So Many Stories to Tell, So Many Platforms to Tell Them On | Zizzo Group

So Many Stories to Tell, So Many Platforms to Tell Them On

At the heart of social engagement is the art of storytelling. From status updates to vlogs, people are telling their stories in unprecedented depth and frequency.

So it may come as no surprise that one of the most recent storytelling trends to emerge is, well, Stories. Unlike other social storytelling mediums, these tiny bits of content are designed to be instantly created, instantly consumed, and instantly destroyed, giving your friends and followers a series of peephole-sized glimpses into your life – complete with filters, stickers, and doodles.

With so many platforms jumping on the Stories bandwagon, which platform really reigns supreme?

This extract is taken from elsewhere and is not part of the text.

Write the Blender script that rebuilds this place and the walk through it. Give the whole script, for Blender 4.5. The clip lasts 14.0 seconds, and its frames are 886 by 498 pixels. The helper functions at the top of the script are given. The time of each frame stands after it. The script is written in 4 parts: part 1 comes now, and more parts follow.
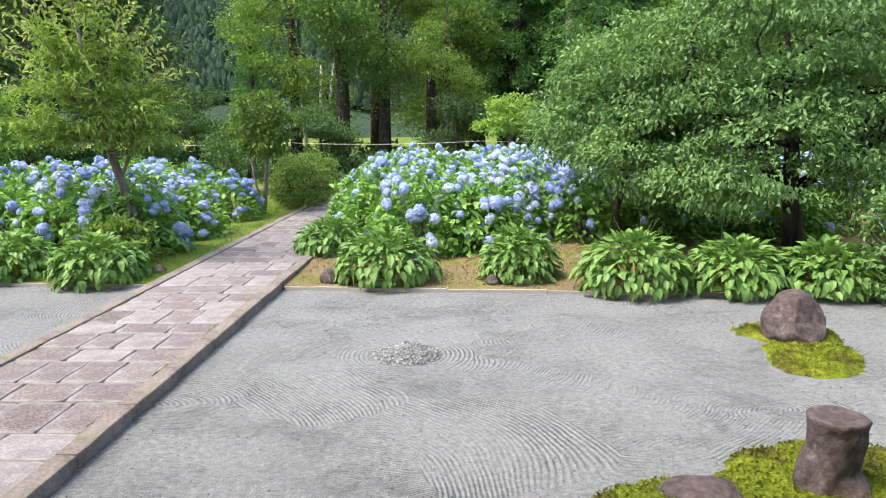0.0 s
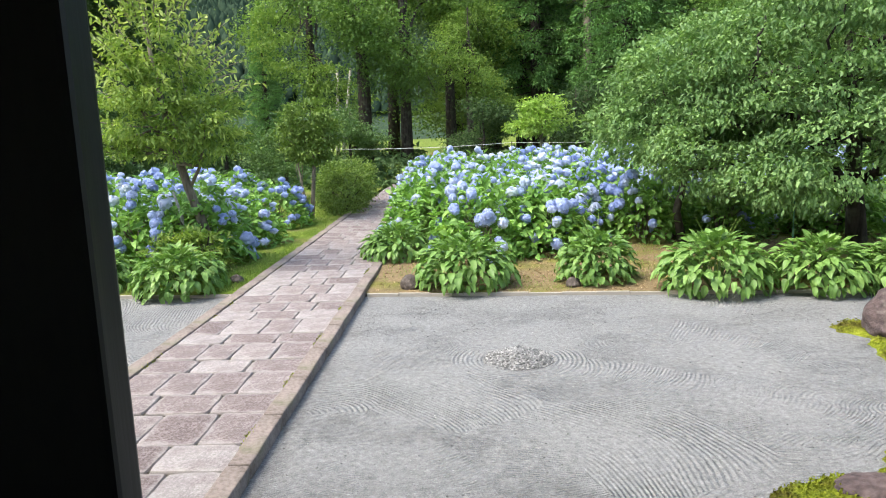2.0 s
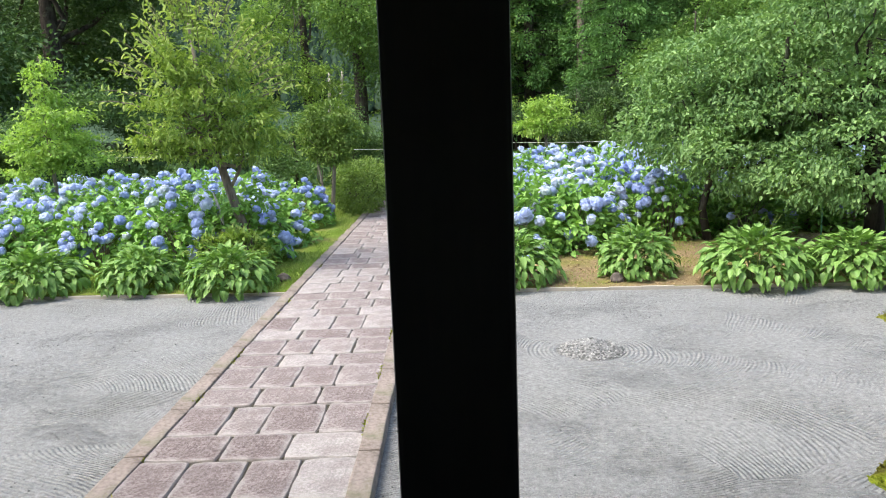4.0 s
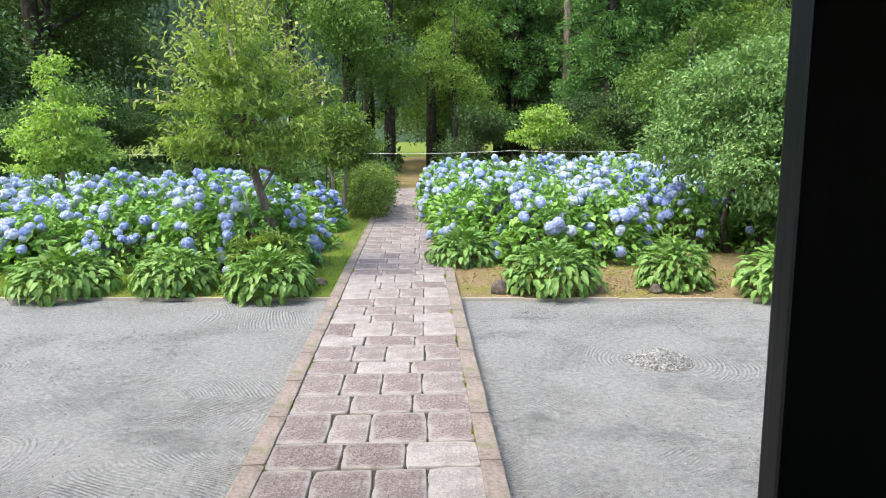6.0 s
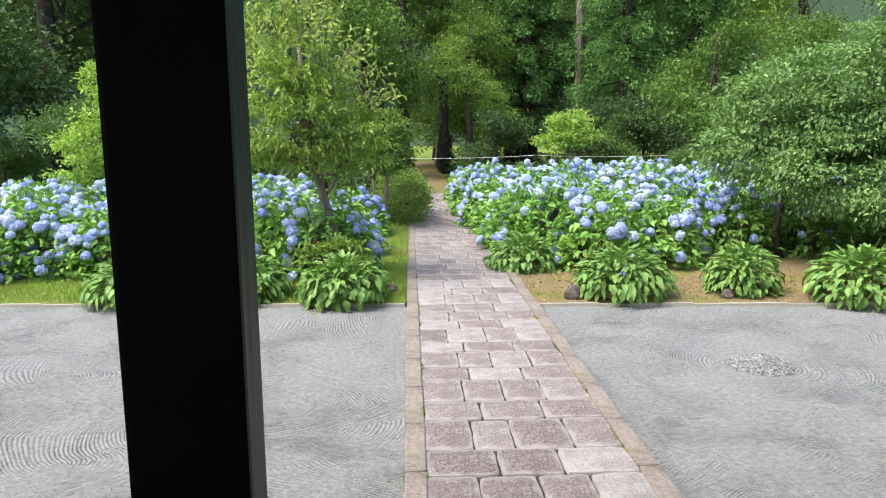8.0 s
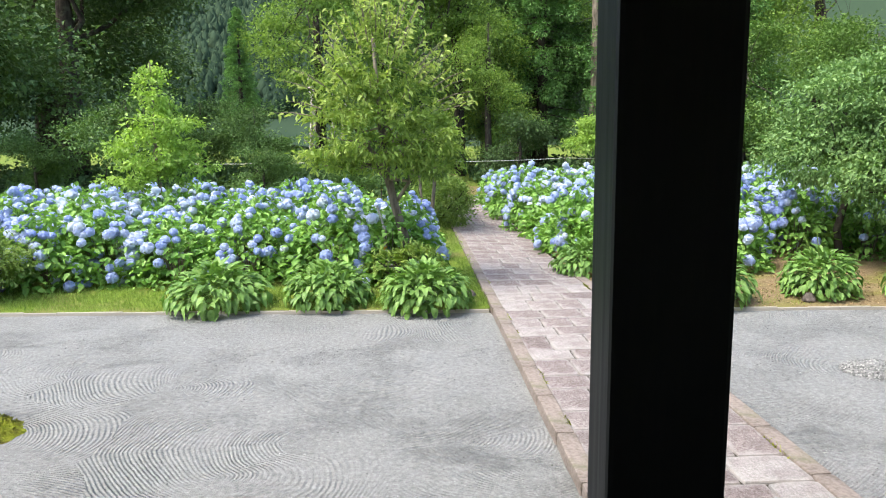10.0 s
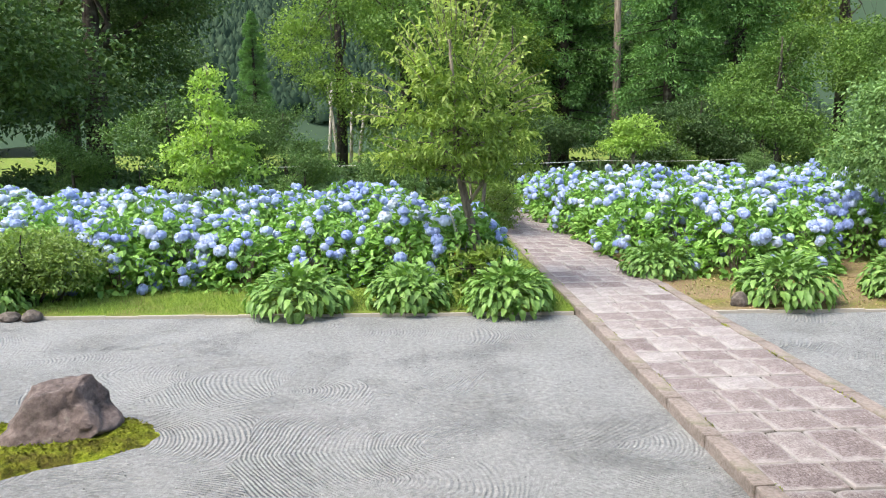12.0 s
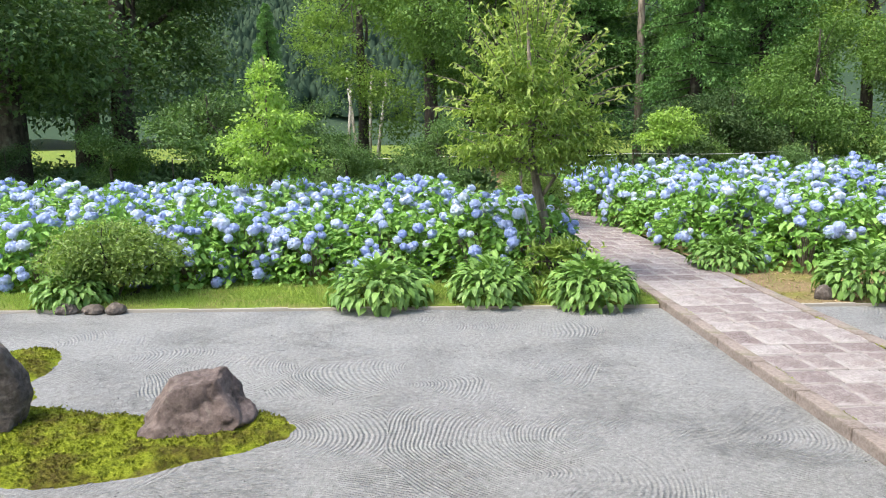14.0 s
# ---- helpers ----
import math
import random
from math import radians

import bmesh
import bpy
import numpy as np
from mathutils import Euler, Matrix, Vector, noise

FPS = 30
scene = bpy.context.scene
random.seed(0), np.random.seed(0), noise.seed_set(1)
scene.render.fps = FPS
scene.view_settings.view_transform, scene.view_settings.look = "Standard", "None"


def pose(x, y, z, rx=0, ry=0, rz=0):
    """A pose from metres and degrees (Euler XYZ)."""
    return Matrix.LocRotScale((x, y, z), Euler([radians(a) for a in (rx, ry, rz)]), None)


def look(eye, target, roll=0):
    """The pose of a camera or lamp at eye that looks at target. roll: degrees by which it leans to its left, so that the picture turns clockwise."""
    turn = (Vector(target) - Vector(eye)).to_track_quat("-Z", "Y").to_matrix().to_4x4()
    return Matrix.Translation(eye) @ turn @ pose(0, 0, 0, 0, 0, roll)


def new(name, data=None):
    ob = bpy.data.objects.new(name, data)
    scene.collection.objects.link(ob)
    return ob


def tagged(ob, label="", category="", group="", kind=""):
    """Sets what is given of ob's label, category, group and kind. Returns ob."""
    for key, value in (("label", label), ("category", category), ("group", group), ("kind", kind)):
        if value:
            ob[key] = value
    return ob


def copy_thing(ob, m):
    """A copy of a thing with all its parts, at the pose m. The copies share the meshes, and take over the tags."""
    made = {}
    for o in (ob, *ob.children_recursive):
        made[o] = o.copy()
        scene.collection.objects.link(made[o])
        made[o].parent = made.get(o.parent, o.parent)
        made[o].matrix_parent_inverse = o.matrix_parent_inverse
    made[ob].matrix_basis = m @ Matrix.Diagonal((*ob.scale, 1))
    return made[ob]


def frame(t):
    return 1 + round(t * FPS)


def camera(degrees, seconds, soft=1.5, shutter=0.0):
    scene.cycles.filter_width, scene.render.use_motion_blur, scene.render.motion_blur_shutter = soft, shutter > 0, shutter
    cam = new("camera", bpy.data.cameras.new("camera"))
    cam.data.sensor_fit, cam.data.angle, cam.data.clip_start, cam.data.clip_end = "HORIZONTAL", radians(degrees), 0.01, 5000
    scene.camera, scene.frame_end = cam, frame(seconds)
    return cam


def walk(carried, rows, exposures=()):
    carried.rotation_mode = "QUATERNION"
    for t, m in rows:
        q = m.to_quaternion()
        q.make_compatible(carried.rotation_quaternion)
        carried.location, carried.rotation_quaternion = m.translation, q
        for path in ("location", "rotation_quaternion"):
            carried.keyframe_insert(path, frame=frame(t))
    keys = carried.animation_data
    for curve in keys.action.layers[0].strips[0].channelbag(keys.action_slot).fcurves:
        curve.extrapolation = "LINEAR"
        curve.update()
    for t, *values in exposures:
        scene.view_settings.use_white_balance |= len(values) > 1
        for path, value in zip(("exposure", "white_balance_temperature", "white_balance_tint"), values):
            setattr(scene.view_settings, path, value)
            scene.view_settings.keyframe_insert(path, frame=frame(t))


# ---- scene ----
cam = camera(62.9, 14.0, soft=1.1)
ROWS = [  # seconds, eye, target, roll
    (0, (0.064, 0.235, 1.599), (-0.016, 2.204, 1.256), -0.6),
    (0.5, (-0.117, 0.208, 1.609), (-0.201, 2.178, 1.276), -1.0),
    (1, (-0.307, 0.185, 1.626), (-0.392, 2.155, 1.295), -1.3),
    (1.5, (-0.49, 0.16, 1.642), (-0.581, 2.13, 1.309), -1.7),
    (2, (-0.673, 0.136, 1.666), (-0.767, 2.104, 1.326), -2.0),
    (2.5, (-0.83, 0.109, 1.685), (-0.925, 2.076, 1.339), -2.0),
    (3, (-0.994, -0.002, 1.684), (-1.079, 1.967, 1.34), -2.4),
    (5.5, (-2.001, -0.112, 1.746), (-1.953, 1.859, 1.409), -0.4),
    (6, (-2.205, -0.104, 1.756), (-2.139, 1.867, 1.424), -0.4),
    (6.5, (-2.425, -0.108, 1.769), (-2.34, 1.863, 1.44), -0.4),
    (7, (-2.632, -0.11, 1.783), (-2.546, 1.862, 1.457), -0.4),
    (7.5, (-2.853, -0.116, 1.79), (-2.76, 1.855, 1.465), -0.5),
    (8, (-3.064, -0.106, 1.79), (-2.976, 1.866, 1.468), -0.4),
    (10.5, (-4.194, -0.033, 1.856), (-4.091, 1.939, 1.538), -0.7),
    (11, (-4.395, -0.006, 1.848), (-4.296, 1.966, 1.533), -0.8),
    (11.5, (-4.603, 0.025, 1.839), (-4.507, 1.998, 1.528), -0.9),
    (12, (-4.827, 0.028, 1.84), (-4.73, 2.002, 1.53), -0.8),
    (12.5, (-5.05, 0.044, 1.84), (-4.95, 2.017, 1.529), -0.7),
    (13, (-5.267, 0.062, 1.84), (-5.167, 2.035, 1.525), -0.6),
    (13.5, (-5.465, 0.076, 1.834), (-5.372, 2.048, 1.515), -0.7),
    (14, (-5.673, 0.083, 1.845), (-5.582, 2.053, 1.517), -0.8),
]
walk(cam, [(t, look(eye, target, roll)) for t, eye, target, roll in ROWS],
     exposures=[(0.0, 1.64, 6700, 9), (5.5, 1.66, 6700, 8), (7.5, 1.61, 6700, 8), (10.5, 1.72, 6700, 8), (13.5, 1.63, 6700, 9)])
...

Let’s see how they all stack up!


For a long time, Snapchat was king. Launched in October of 2013, for three years Snapchat’s Stories feature was uncontested as the go-to app to share ephemeral memories. Since its launch, Snapchat has grown to see its users sending a whopping 500 million stories a day. If the average Snap Story is 10 seconds long, it would take over 150 years to watch just one day’s worth of content!

Snapchat’s winning edge is the ability to share in-the-moment content as opposed to other apps’ focus on more thought-out executions. The negative to this is that featured content lacks context, making it difficult for brands to consistently produce quality material to share compared to other options.


Instagram may have been a little late to the party, but it arrived in style. So much style, in fact, that Snapchat’s growth slowed 82% when Instagram launched its Stories feature [Techcrunch]. While Instagram Stories only clocks in at around 200 million active users compared to Snapchat’s 500 million, IG has a few things going for it.

For one, Instagram Stories sees 250 million daily active users while Snapchat has only 166 million daily active users. It also allows users to broadcast an ephemeral live stream, something Snapchat doesn’t offer. More importantly, and this has been a learning curve for Snapchat, Instagram stories are easier and way more visible on Instagram. This means greater accessibility for brands to tap into. You don’t need to follow a brand to be able to watch their content, unlike Snapchat, and Instagram’s brand platform is much more robust to begin with.


Facebook, which owns Instagram, recently launched its own Stories feature in March of 2017. Lead by the rising popularity of imagery – particularly video – on the network, Facebook saw an opportunity to introduce the Stories concept to a wider demographic than the usual 20-something we associate with Snapchat [Techcrunch].

While it may be too early to tell how Facebook Stories are performing, it’s competing with some established platforms that have managed to make this ephemeral content trend part of its core experience. Unless it can differentiate itself from these competitors and define its purpose, it just might be too little too late.

With the rivalry heating up between juggernauts and newcomers joining the fray daily, it’ll be interesting to see how things shake out. Snapchat has cultivated its niche over the years and added features that allow users to chat and send money, but has yet to figure out how to maximize branded content opportunities. While Instagram stepped onto the scene looking to expand its audience and tap into the easy-going, creative user base it had already built. And Facebook, for what it’s worth, seems to just be along for the ride.

However this turns out, I’m sure it’ll make for a good story.